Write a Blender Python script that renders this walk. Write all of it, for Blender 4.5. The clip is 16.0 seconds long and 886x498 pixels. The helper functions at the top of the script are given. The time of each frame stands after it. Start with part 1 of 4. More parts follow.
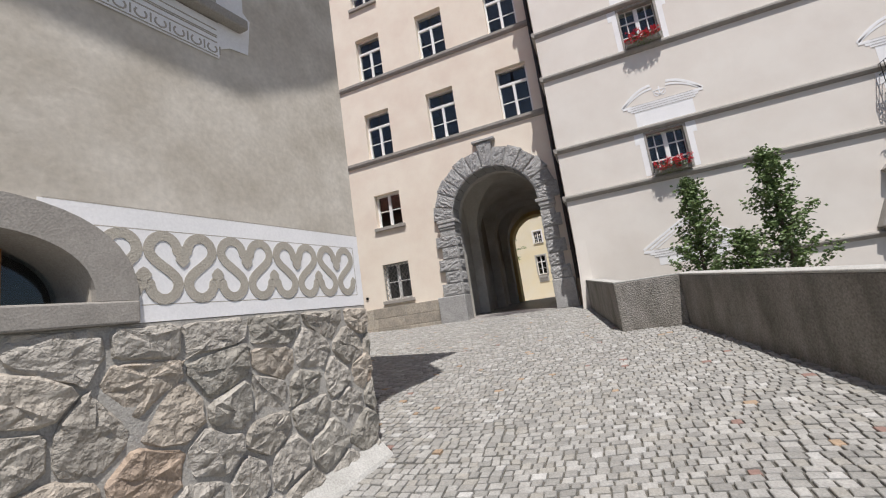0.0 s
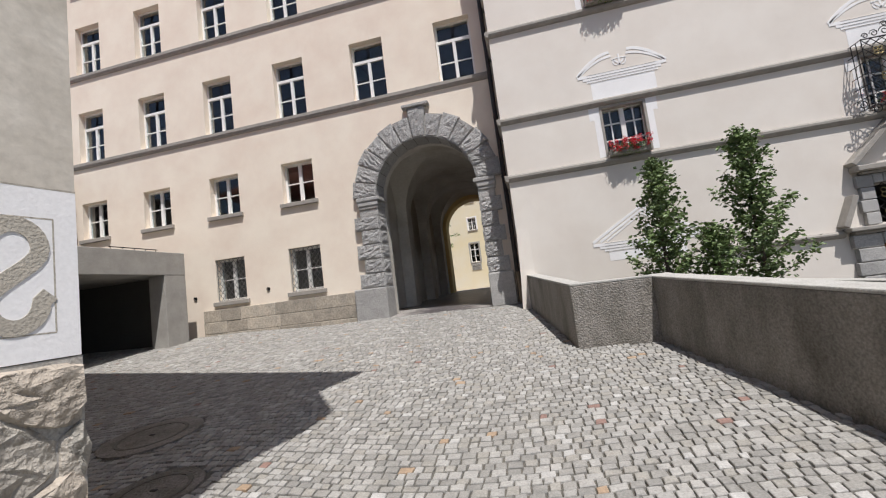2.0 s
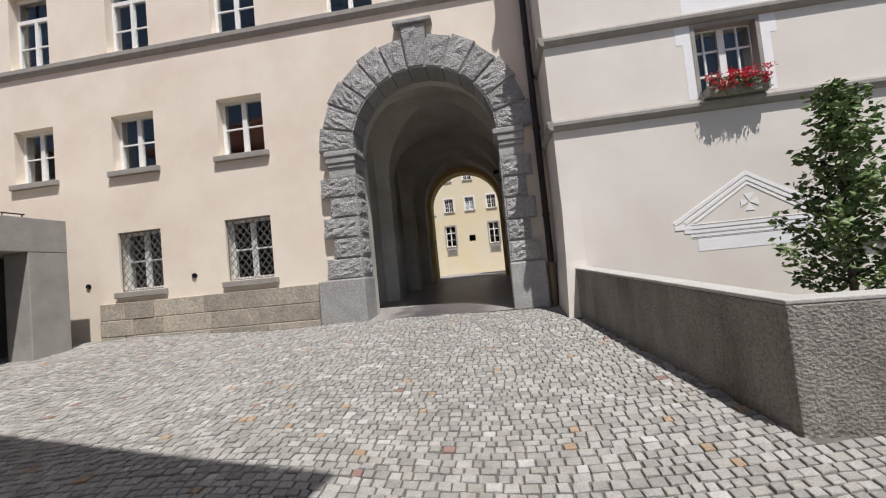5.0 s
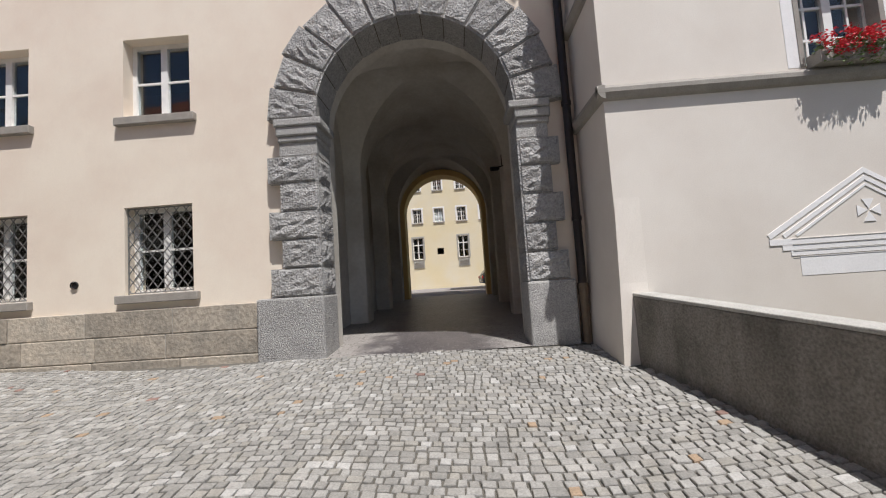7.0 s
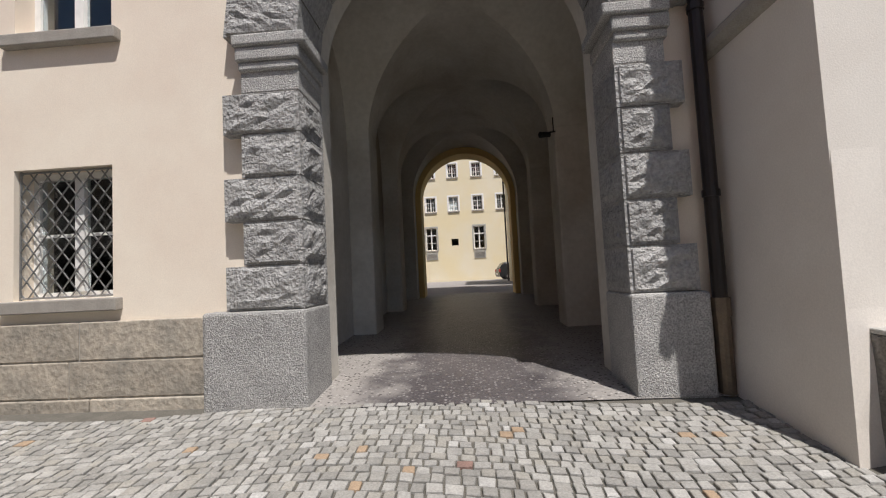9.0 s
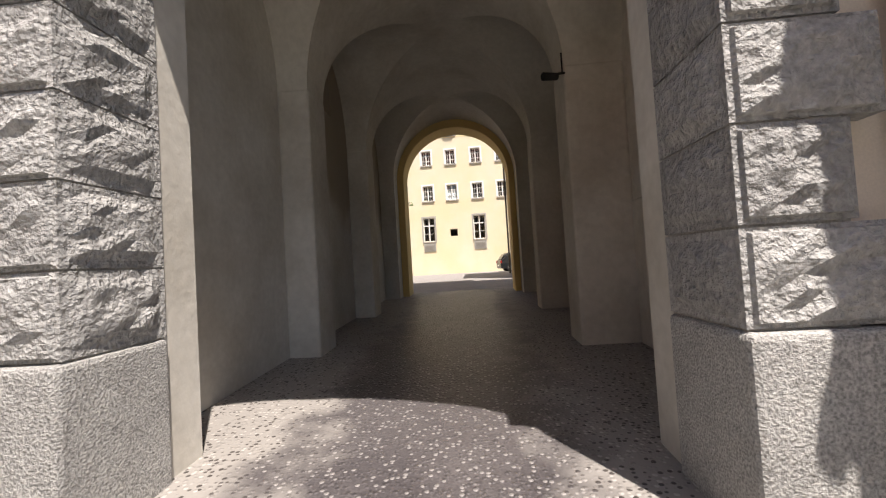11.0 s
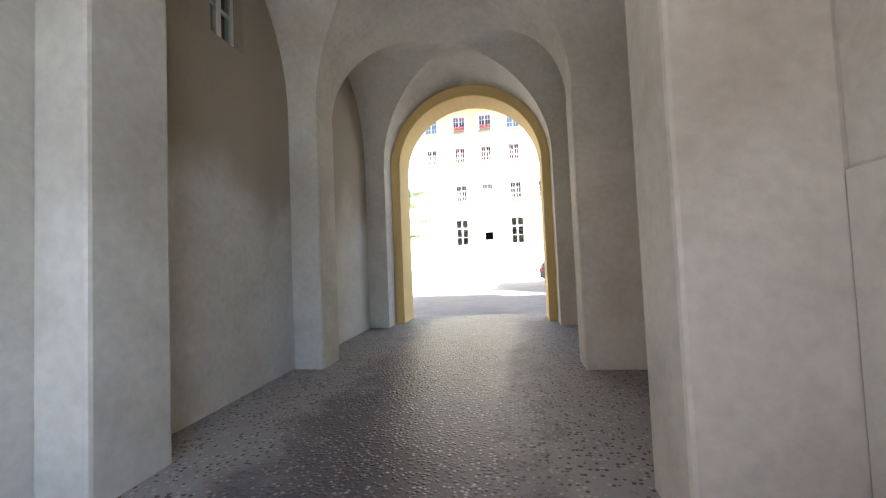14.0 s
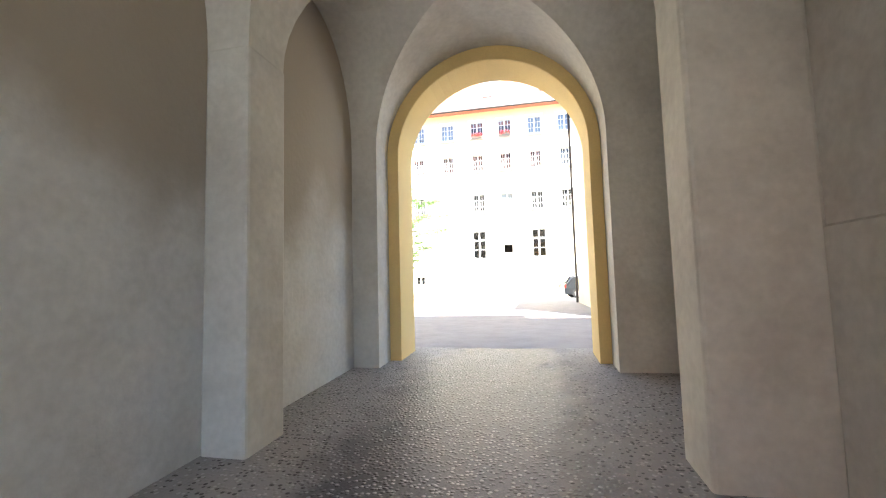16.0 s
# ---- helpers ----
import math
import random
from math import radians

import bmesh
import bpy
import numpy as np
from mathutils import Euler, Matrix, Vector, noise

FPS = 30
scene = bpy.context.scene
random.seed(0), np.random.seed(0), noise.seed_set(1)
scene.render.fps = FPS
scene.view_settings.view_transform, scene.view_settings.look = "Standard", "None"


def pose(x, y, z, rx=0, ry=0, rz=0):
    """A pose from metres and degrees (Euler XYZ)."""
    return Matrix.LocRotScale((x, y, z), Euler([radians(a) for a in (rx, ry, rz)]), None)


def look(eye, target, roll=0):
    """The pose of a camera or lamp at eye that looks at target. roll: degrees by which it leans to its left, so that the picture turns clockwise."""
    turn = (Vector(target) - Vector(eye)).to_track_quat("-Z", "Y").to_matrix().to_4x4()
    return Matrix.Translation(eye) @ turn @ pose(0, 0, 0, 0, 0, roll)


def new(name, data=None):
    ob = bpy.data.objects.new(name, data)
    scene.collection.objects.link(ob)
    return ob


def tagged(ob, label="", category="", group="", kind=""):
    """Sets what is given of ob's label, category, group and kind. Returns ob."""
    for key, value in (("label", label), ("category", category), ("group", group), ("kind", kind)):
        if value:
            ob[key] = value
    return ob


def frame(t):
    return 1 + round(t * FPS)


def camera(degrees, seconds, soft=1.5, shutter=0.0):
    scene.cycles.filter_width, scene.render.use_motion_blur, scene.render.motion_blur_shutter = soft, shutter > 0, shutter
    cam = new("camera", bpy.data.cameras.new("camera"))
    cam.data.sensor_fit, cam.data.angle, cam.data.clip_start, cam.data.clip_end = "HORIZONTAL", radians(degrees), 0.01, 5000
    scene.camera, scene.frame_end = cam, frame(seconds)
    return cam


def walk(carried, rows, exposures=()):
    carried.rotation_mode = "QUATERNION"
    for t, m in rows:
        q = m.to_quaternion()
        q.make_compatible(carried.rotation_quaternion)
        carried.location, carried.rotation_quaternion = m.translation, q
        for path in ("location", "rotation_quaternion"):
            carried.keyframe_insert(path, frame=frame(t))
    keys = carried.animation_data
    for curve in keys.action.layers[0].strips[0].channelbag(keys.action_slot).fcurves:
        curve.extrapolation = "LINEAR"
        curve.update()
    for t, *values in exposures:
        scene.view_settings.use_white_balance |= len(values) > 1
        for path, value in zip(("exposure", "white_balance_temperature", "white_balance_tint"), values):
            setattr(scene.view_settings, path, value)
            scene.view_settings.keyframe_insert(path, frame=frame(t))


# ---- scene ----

* * *

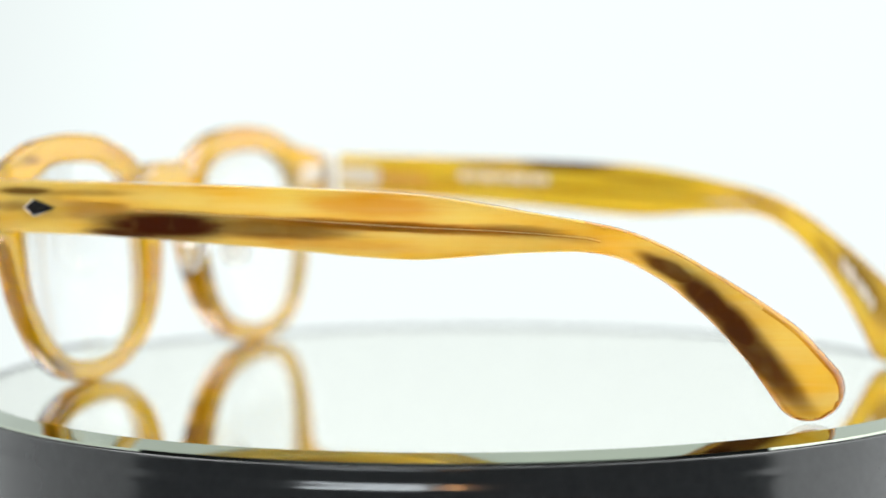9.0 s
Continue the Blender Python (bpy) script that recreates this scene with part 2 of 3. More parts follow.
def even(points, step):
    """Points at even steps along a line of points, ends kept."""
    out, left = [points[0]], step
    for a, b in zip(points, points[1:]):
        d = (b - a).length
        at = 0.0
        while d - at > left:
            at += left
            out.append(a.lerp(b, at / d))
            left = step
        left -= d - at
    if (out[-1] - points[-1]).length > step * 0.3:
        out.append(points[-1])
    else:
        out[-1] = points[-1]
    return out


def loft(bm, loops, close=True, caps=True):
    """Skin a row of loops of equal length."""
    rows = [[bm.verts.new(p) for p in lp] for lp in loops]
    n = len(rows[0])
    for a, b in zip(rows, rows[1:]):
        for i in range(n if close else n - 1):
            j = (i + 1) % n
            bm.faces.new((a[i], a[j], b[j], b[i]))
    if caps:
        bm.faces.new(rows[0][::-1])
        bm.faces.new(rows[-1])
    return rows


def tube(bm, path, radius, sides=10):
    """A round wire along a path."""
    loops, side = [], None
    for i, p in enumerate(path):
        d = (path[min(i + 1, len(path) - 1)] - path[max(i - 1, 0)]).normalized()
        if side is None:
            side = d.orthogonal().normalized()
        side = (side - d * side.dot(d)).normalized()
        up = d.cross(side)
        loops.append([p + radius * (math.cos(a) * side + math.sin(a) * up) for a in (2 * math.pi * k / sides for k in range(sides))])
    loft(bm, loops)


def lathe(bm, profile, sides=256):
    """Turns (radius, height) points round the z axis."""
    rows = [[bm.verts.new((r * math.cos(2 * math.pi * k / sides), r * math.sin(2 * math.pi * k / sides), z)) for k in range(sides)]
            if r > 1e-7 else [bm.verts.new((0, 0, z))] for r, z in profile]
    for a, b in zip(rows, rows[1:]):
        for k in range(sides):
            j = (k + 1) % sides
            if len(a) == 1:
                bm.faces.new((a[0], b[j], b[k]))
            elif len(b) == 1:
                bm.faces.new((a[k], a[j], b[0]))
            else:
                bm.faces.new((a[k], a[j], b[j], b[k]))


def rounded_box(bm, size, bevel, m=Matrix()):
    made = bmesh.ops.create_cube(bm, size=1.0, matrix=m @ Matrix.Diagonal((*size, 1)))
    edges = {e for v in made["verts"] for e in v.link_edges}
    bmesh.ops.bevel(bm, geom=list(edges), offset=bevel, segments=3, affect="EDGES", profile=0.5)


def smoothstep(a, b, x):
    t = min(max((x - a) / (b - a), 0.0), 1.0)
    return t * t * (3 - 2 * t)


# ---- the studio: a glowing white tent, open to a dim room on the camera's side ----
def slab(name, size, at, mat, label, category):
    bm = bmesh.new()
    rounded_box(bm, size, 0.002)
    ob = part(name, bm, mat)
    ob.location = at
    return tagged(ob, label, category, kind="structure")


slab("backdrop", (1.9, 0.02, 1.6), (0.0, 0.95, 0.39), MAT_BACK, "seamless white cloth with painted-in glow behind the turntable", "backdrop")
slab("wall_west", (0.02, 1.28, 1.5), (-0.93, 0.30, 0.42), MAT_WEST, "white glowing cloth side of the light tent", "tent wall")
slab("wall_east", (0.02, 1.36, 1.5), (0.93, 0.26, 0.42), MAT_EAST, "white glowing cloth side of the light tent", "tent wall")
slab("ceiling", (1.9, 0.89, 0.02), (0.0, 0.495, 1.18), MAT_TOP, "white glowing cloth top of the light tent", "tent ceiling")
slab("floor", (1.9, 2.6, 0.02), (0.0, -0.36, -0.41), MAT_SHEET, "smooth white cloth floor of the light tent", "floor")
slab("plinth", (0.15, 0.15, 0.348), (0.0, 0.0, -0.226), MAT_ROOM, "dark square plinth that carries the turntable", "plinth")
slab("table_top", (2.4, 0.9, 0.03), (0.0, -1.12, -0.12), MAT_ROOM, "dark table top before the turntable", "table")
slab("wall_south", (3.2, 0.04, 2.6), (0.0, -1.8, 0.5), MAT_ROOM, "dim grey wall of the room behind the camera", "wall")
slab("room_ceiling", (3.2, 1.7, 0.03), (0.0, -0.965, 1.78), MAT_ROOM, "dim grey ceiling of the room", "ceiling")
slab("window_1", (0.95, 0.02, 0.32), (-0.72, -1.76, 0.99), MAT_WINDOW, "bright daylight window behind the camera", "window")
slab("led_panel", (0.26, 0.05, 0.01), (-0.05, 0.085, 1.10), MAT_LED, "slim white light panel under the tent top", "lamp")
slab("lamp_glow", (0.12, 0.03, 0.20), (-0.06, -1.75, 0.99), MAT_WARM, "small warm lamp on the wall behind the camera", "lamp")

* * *

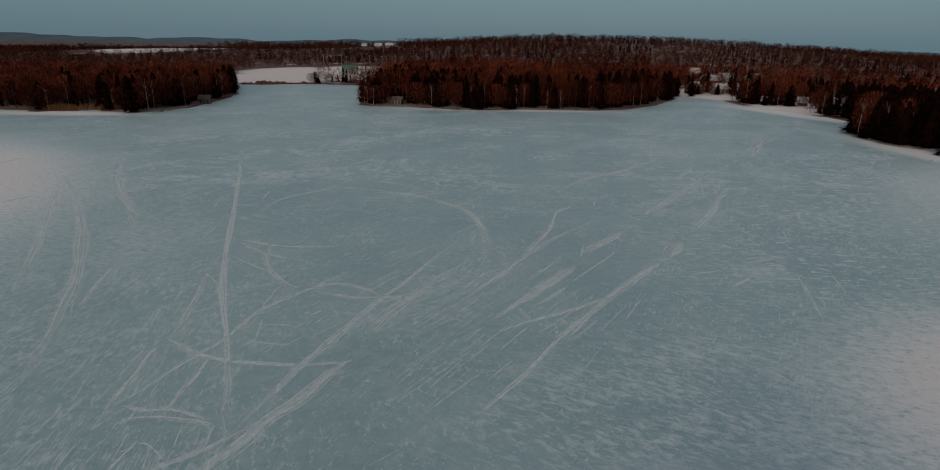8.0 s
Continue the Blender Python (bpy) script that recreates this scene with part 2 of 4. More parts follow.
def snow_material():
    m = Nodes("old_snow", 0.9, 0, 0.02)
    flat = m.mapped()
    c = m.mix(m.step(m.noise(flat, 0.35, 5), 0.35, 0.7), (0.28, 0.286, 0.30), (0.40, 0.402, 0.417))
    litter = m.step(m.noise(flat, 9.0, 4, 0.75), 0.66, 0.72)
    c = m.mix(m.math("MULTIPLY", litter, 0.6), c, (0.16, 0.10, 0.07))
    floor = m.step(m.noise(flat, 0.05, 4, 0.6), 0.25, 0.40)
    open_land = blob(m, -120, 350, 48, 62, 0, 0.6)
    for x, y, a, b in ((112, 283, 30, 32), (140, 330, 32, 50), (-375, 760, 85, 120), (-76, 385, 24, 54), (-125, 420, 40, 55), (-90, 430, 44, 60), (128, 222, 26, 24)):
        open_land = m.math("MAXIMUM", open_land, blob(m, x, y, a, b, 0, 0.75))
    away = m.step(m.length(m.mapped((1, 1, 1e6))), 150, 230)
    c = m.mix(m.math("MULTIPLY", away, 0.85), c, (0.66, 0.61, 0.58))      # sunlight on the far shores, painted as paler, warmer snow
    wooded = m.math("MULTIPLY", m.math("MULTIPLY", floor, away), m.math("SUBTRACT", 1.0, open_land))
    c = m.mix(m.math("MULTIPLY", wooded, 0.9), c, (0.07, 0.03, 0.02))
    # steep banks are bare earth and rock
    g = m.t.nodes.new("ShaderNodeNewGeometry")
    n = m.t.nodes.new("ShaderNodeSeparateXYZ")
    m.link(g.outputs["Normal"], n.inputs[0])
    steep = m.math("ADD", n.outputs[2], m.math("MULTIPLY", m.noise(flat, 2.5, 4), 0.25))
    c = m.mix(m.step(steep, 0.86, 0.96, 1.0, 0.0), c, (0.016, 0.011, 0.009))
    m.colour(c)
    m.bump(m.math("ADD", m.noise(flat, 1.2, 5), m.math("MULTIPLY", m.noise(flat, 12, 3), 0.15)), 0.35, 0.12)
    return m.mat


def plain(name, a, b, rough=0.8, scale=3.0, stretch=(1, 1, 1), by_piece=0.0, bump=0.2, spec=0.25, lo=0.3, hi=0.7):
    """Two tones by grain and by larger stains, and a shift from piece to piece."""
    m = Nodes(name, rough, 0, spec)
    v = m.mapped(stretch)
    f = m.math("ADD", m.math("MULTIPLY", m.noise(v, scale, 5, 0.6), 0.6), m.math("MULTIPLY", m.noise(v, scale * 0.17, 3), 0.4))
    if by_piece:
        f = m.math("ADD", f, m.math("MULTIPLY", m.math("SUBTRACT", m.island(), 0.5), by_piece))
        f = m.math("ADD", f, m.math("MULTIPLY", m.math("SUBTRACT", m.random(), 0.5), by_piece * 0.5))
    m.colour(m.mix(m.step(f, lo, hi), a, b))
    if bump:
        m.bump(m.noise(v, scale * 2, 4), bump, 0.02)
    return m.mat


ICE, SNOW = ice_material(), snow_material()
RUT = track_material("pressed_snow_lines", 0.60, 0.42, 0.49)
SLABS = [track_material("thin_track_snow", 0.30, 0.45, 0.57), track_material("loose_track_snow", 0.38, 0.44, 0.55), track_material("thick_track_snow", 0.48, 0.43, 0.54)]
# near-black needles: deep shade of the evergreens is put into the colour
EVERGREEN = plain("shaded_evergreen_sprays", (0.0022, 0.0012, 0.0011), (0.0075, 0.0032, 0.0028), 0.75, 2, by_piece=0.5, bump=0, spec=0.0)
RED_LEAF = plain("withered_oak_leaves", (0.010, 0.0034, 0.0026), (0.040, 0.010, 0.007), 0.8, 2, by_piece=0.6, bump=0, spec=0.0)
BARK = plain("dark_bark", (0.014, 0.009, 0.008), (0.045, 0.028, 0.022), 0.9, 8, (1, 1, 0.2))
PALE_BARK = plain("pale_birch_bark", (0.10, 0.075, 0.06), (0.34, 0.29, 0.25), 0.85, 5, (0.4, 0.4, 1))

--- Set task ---
In the listing above, locate the line containing "# ---- helpers" and the line containing "scene.render.fps = FPS", then transcribe both and every line between them verbatim.

--- Task response ---
# ---- helpers ----
import math
import random
from math import radians

import bmesh
import bpy
import numpy as np
from mathutils import Euler, Matrix, Vector, noise

FPS = 30
scene = bpy.context.scene
random.seed(0), np.random.seed(0), noise.seed_set(1)
scene.render.fps = FPS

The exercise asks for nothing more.